Fieggen pointed me to a few lace-tying alternatives he's stumbled on over the years, like a strap that tightens laces with a single tug or a magnetic clip that loops around the middle of the laces to pull them snug. But all of these "solutions" still use shoelaces to fasten the footwear; they just make them easier to tie up. Nothing seems to beat the old-fashioned shoelace.

And it is really, really old-fashioned. We've been using shoelaces in some form or another ever since we started wearing shoes, Ellen Goldstein, professor of Accessories Design at the Fashion Institute of Technology, told me.

"Even if it was just lashing a piece of leather to your foot, shoelaces have always been there," Goldstein said.

The laces as we know them today started to come into use around the late 1700s, she said, though over the years we've tried many different kinds of fasteners on our shoes.

"Velcro, zippers, snaps, hook-and-eye, almost every kind of fastener that's been utilized on clothing has been tried on footwear," she said.

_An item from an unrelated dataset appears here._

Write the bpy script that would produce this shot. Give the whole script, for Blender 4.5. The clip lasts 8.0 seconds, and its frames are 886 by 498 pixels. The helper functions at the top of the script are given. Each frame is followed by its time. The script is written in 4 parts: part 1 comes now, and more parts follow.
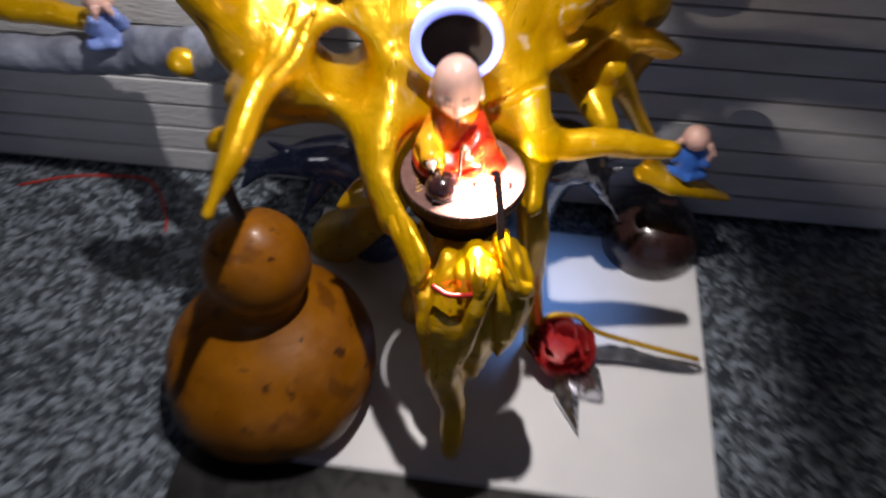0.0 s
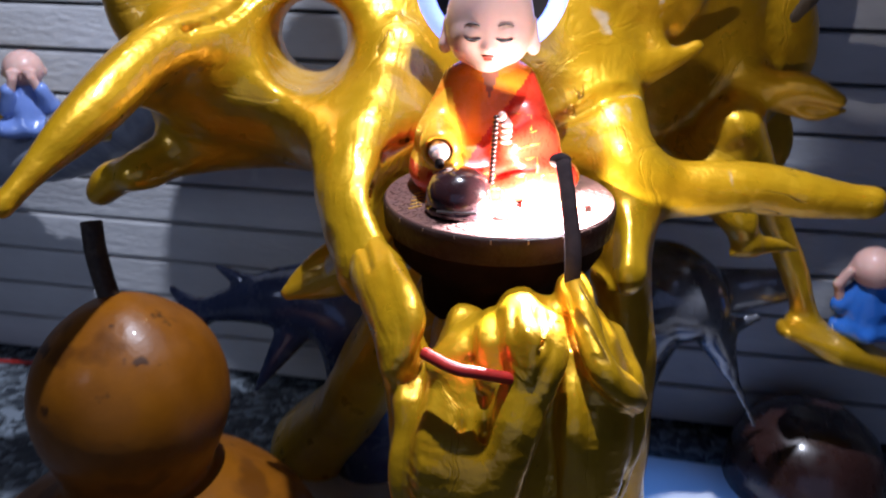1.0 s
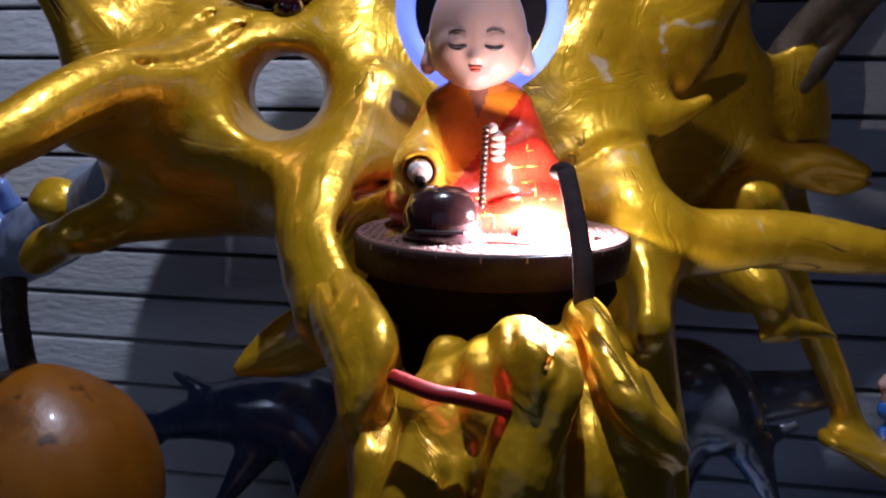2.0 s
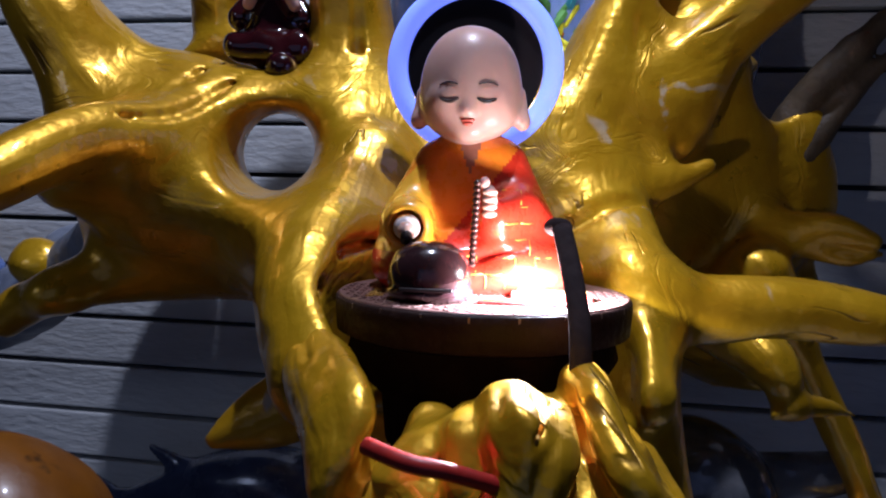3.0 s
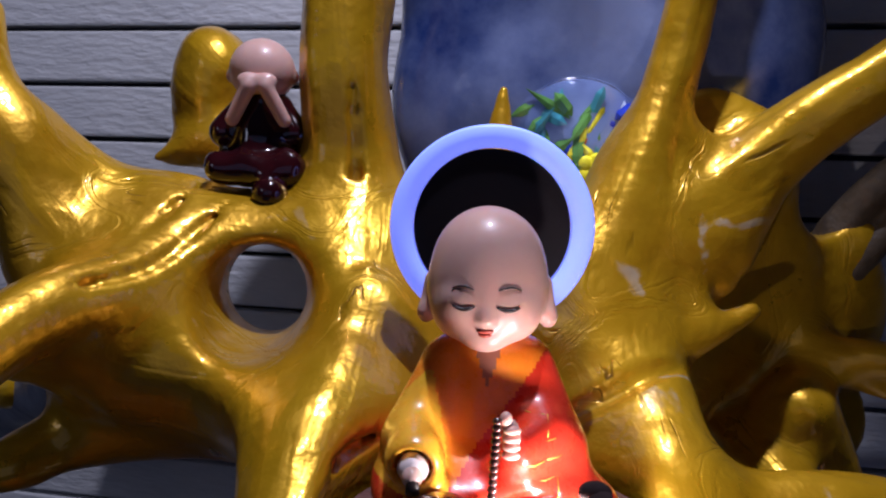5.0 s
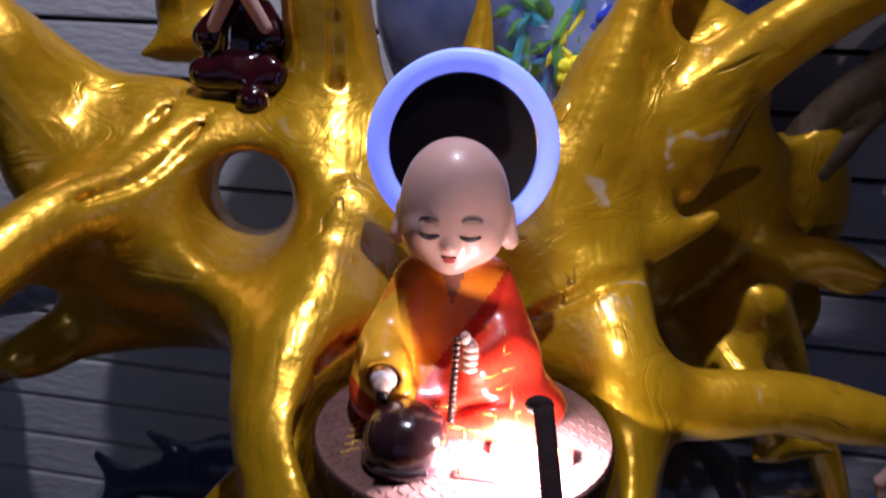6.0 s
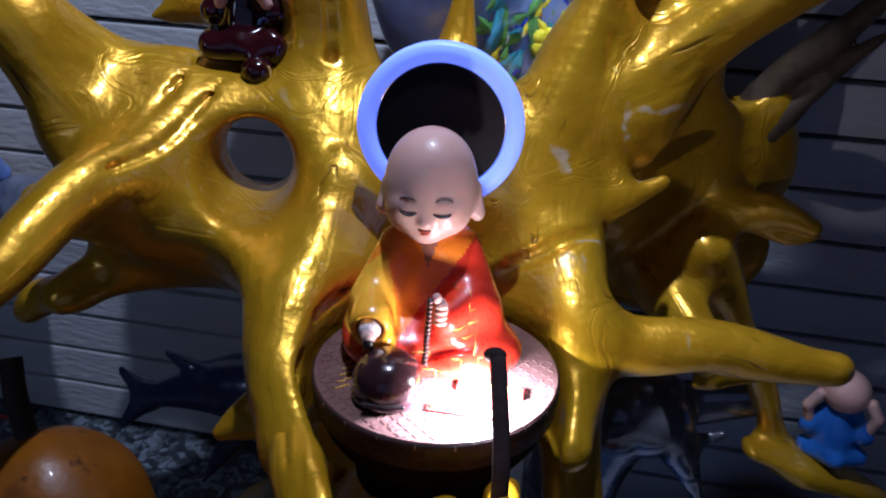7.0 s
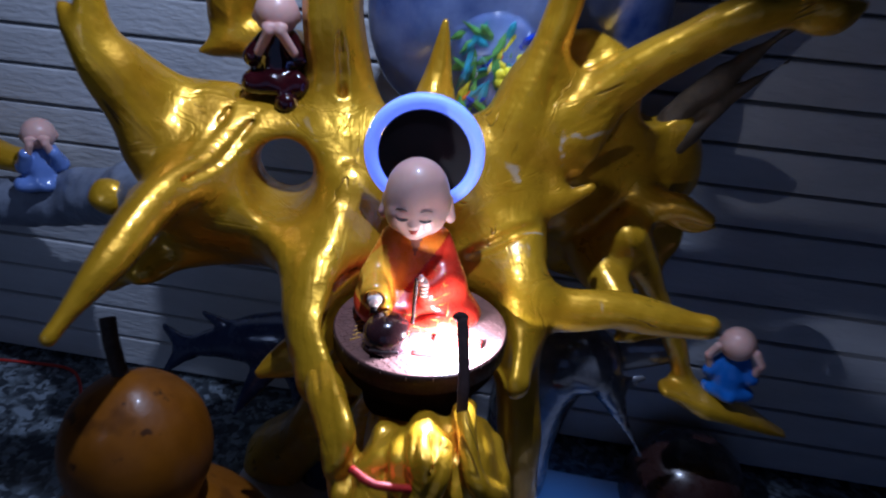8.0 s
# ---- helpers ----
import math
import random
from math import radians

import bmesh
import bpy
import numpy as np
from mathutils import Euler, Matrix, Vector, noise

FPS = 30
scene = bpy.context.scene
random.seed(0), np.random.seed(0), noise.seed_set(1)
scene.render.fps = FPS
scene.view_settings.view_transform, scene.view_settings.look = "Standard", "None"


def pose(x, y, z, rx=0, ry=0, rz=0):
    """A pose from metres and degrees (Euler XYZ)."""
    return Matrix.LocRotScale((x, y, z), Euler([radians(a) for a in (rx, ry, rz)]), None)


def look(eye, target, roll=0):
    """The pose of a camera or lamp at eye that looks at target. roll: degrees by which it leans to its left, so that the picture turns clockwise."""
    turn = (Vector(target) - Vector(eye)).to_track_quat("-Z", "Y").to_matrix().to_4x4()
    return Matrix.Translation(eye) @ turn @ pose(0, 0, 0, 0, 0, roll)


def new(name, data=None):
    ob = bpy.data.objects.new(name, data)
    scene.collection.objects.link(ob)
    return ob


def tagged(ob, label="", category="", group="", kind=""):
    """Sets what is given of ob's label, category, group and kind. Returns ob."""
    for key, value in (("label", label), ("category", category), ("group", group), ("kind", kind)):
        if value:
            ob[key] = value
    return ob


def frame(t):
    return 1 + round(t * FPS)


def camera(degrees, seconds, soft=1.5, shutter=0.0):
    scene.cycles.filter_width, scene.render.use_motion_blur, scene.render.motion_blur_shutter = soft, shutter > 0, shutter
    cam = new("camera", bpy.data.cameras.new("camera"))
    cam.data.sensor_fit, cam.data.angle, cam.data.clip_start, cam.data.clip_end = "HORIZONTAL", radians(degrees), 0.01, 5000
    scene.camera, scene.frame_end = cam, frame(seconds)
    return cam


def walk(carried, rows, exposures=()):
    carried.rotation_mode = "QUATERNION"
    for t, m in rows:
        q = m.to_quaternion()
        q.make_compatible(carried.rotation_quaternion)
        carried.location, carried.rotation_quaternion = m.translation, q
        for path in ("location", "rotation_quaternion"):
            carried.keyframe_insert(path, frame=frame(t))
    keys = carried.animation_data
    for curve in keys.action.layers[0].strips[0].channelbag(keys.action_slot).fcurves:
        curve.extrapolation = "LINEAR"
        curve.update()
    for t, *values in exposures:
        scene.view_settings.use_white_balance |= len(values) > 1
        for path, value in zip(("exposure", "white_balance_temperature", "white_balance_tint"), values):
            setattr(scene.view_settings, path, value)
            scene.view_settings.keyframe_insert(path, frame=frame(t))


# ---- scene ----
# camera and its way
cam = camera(59.3, 8.0, soft=2.0, shutter=0.6)
PATH = [
    (0.0, -0.0229, -0.4501, 0.7192, 40.75, -1.02, 0.09),
    (0.2, -0.0016, -0.4098, 0.5824, 47.28, -0.12, 1.48),
    (0.3, 0.0281, -0.3786, 0.5521, 49.31, 0.18, 5.25),
    (0.5, -0.0006, -0.3471, 0.4748, 57.35, -0.36, 3.29),
    (0.8, -0.0017, -0.3230, 0.4250, 62.63, 0.22, 4.27),
    (1.0, -0.0010, -0.3218, 0.4030, 66.58, -0.68, 4.44),
    (1.5, 0.0026, -0.3172, 0.3593, 74.80, -0.99, 4.40),
    (1.7, 0.0018, -0.3009, 0.3443, 77.02, -0.53, 4.17),
    (3.0, 0.0061, -0.2676, 0.3252, 85.62, -1.41, 4.47),
    (3.5, -0.0034, -0.2424, 0.3382, 86.23, -1.39, 4.63),
    (4.0, -0.0142, -0.2207, 0.3645, 86.13, -1.68, 4.18),
    (4.2, -0.0127, -0.2196, 0.3730, 86.13, -1.72, 4.51),
    (5.5, 0.0033, -0.2198, 0.4114, 78.72, -1.44, 4.64),
    (6.0, 0.0085, -0.2319, 0.4271, 72.16, -1.91, 4.93),
    (6.5, 0.0116, -0.2482, 0.4459, 67.67, -2.63, 5.05),
    (7.0, 0.0190, -0.2675, 0.4674, 65.05, -2.58, 5.20),
    (7.5, 0.0238, -0.2930, 0.4837, 63.36, -2.74, 5.12),
    (8.0, 0.0260, -0.3770, 0.5410, 61.97, -3.41, 4.25),
]
walk(cam, [(t, pose(x, y, z, rx, ry, rz)) for t, x, y, z, rx, ry, rz in PATH], exposures=[(0.0, 0.92, 7400, 16), (0.5, 1.02, 6500, 16), (1.0, 1.05, 5850, 16), (1.5, 0.45, 5700, 18), (3.5, -0.20, 5550, 20), (6.0, -0.36, 6050, 30), (7.0, -0.40, 5250, 20), (8.0, -0.38, 4950, 18)])

# light: a dim night kitchen, one shaded lamp overhead, a weak room lamp to the side, a tiny lamp on the stand, an added
# coloured spot without a visible source
world = bpy.data.worlds.new("night")
scene.world = world
world.use_nodes = True
world.node_tree.nodes["Background"].inputs[0].default_value = (0.42, 0.53, 0.88, 1)
world.node_tree.nodes["Background"].inputs[1].default_value = 0.19


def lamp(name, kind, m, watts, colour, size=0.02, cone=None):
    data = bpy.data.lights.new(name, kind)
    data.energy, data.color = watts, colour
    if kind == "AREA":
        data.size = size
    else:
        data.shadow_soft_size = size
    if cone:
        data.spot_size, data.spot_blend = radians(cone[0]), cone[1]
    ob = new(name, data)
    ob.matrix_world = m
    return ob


lamp("overhead_lamp", "SPOT", look((0.0, 0.0, 0.9), (-0.26, 0.02, 0.1)), 12.5, (0.92, 0.95, 1.0), 0.008, (84, 0.3))
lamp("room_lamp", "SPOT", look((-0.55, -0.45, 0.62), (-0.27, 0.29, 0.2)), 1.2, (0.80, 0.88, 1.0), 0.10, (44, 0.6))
lamp("stand_lamp_glow", "SPOT", look((0.0210, -0.0290, 0.3020), (0.0205, -0.0290, 0.29)), 1.9, (0.97, 0.97, 1.0), 0.003, (160, 0.2))
lamp("stand_lamp_spill", "POINT", pose(0.0210, -0.0290, 0.3025), 0.30, (1.0, 0.90, 0.76), 0.003)
# unseen blue spot added beside the root to tint the sheet below
lamp("unseen_coloured_glow", "SPOT", look((0.105, 0.100, 0.110), (0.105, 0.095, 0.0)), 0.14, (0.12, 0.36, 1.0), 0.010, (110, 0.5))


# materials
def material(name, colour, rough=0.5, metal=0.0, second=None, scale=40.0, bump=0.0, bump_scale=200.0, spec=0.5, coat=0.0,
             transmission=0.0, emission=None, strength=0.0, stretch=(1, 1, 1), rough_spread=0.12, alpha=1.0, sss=0.0):
    mat = bpy.data.materials.new(name)
    mat.use_nodes = True
    nt = mat.node_tree
    b = nt.nodes["Principled BSDF"]
    b.inputs["Base Color"].default_value = (*colour, 1)
    b.inputs["Roughness"].default_value = rough
    b.inputs["Metallic"].default_value = metal
    b.inputs["Specular IOR Level"].default_value = spec
    b.inputs["Coat Weight"].default_value = coat
    b.inputs["Coat Roughness"].default_value = 0.08
    b.inputs["Transmission Weight"].default_value = transmission
    b.inputs["Alpha"].default_value = alpha
    if sss:
        b.inputs["Subsurface Weight"].default_value = sss
        b.inputs["Subsurface Radius"].default_value = (0.004, 0.0016, 0.0008)
        b.inputs["Subsurface Scale"].default_value = 1.0
    if emission:
        b.inputs["Emission Color"].default_value = (*emission, 1)
        b.inputs["Emission Strength"].default_value = strength
    tc = nt.nodes.new("ShaderNodeTexCoord")
    mp = nt.nodes.new("ShaderNodeMapping")
    mp.inputs["Scale"].default_value = stretch
    nt.links.new(tc.outputs["Object"], mp.inputs["Vector"])
    if second is not None:
        n = nt.nodes.new("ShaderNodeTexNoise")
        n.inputs["Scale"].default_value, n.inputs["Detail"].default_value, n.inputs["Roughness"].default_value = scale, 6, 0.6
        nt.links.new(mp.outputs[0], n.inputs["Vector"])
        ramp = nt.nodes.new("ShaderNodeValToRGB")
        ramp.color_ramp.elements[0].position, ramp.color_ramp.elements[1].position = 0.36, 0.64
        ramp.color_ramp.elements[0].color, ramp.color_ramp.elements[1].color = (*colour, 1), (*second, 1)
        nt.links.new(n.outputs[0], ramp.inputs[0])
        nt.links.new(ramp.outputs[0], b.inputs["Base Color"])
        mr = nt.nodes.new("ShaderNodeMapRange")
        mr.inputs[1].default_value, mr.inputs[2].default_value = 0.3, 0.7
        mr.inputs[3].default_value, mr.inputs[4].default_value = max(rough - rough_spread, 0.03), min(rough + rough_spread, 1)
        n2 = nt.nodes.new("ShaderNodeTexNoise")
        n2.inputs["Scale"].default_value, n2.inputs["Detail"].default_value = scale * 2.7, 4
        nt.links.new(mp.outputs[0], n2.inputs["Vector"])
        nt.links.new(n2.outputs[0], mr.inputs[0])
        nt.links.new(mr.outputs[0], b.inputs["Roughness"])
    if bump:
        n = nt.nodes.new("ShaderNodeTexNoise")
        n.inputs["Scale"].default_value, n.inputs["Detail"].default_value = bump_scale, 5
        nt.links.new(mp.outputs[0], n.inputs["Vector"])
        bp = nt.nodes.new("ShaderNodeBump")
        bp.inputs["Strength"].default_value, bp.inputs["Distance"].default_value = bump, 0.002
        nt.links.new(n.outputs[0], bp.inputs["Height"])
        nt.links.new(bp.outputs[0], b.inputs["Normal"])
    return mat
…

Zippers are common on boots and some fashion-forward shoes, according to Goldstein, but they don't come close to the ubiquity of shoelaces. Even velcro, which most people think of when conceiving an alternative to the bend-and-lace, has never really given shoelaces a run for their money. Part of this is because while velcro is an integrated part of the shoe, shoelaces are independent. If your laces break or get dirty, you can swap them out without having to buy a whole new pair of shoes. And while often overlooked, they even serve an aesthetic purpose, Goldstein said.

"We take laces for granted. Laces can not only be an integral part but also a fashion statement. You also can completely change the look of the shoe by adding different types of laces," she said.

Goldstein said shoelaces have also improved over the years to be sturdier, easier to lace, and look more stylish. And a study published in the Journal of Sports Science found shoelaces can even help prevent injuries in runners, when compared to a shoe that uses an elastic fastener.

Despite being some of the oldest fashion technology we have, shoelaces just can't be beat. I guess when you get it right the first time, there's no need to do it again, even if that means we have to keep lacing our shoes ourselves.